Pub Date: July 1st, 1992
ISBN: 0-06-019030-2
Publisher: HarperCollins

Shades of the Rocky movies: This is English translation number five of Kundera's 1967 novel. The novel itself is one of the mordant fictions of Kundera's Czech-period—the story of a youthful jape made by a young man, Ludvik Jahn, a joke that escapes all proportions in the unnatural quiet of repression and fear of the tone-deaf state. In an odd way, it may be Kundera's most musical fiction, all about over- and under-tones. But the arrogant meanspiritedness Kundera exhibits here in his foreword about inaccuracies in Michael Henry Heim's 1982 Harper ``retranslation'' of the first American edition (1969 Coward McCann) amounts to not much more than a literary tantrum: ``...In good conscience he [Heim] produced the kind of translation that one might call translation-adaptation (adaptation to the taste of the time and of the country for which it is intended, to the taste, in the final analysis, of the translator). Is this the current, normal practice? It's possible. But unacceptable.
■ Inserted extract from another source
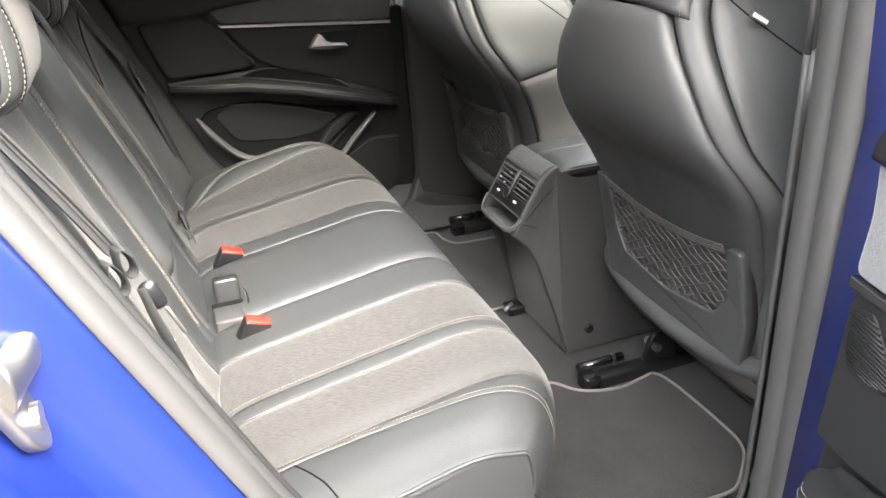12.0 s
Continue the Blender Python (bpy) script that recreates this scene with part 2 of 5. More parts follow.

Unacceptable to me.'' So, Kundera tells us, he set to work on what we're now to take as the ``definitive version'': ``On enlarged photocopies of the fourth version, I entered word-for-word translations of my original, either in English or in French, wherever I thought necessary...and soon I realized that...a new, fifth version was taking shape.'' What's this, the Dead Sea Scrolls? Translators, writers, readers, all can be offended by the authorial gracelessness, publishing astigmatism, and general waste of paper this amounts to. Buy someone's first novel instead.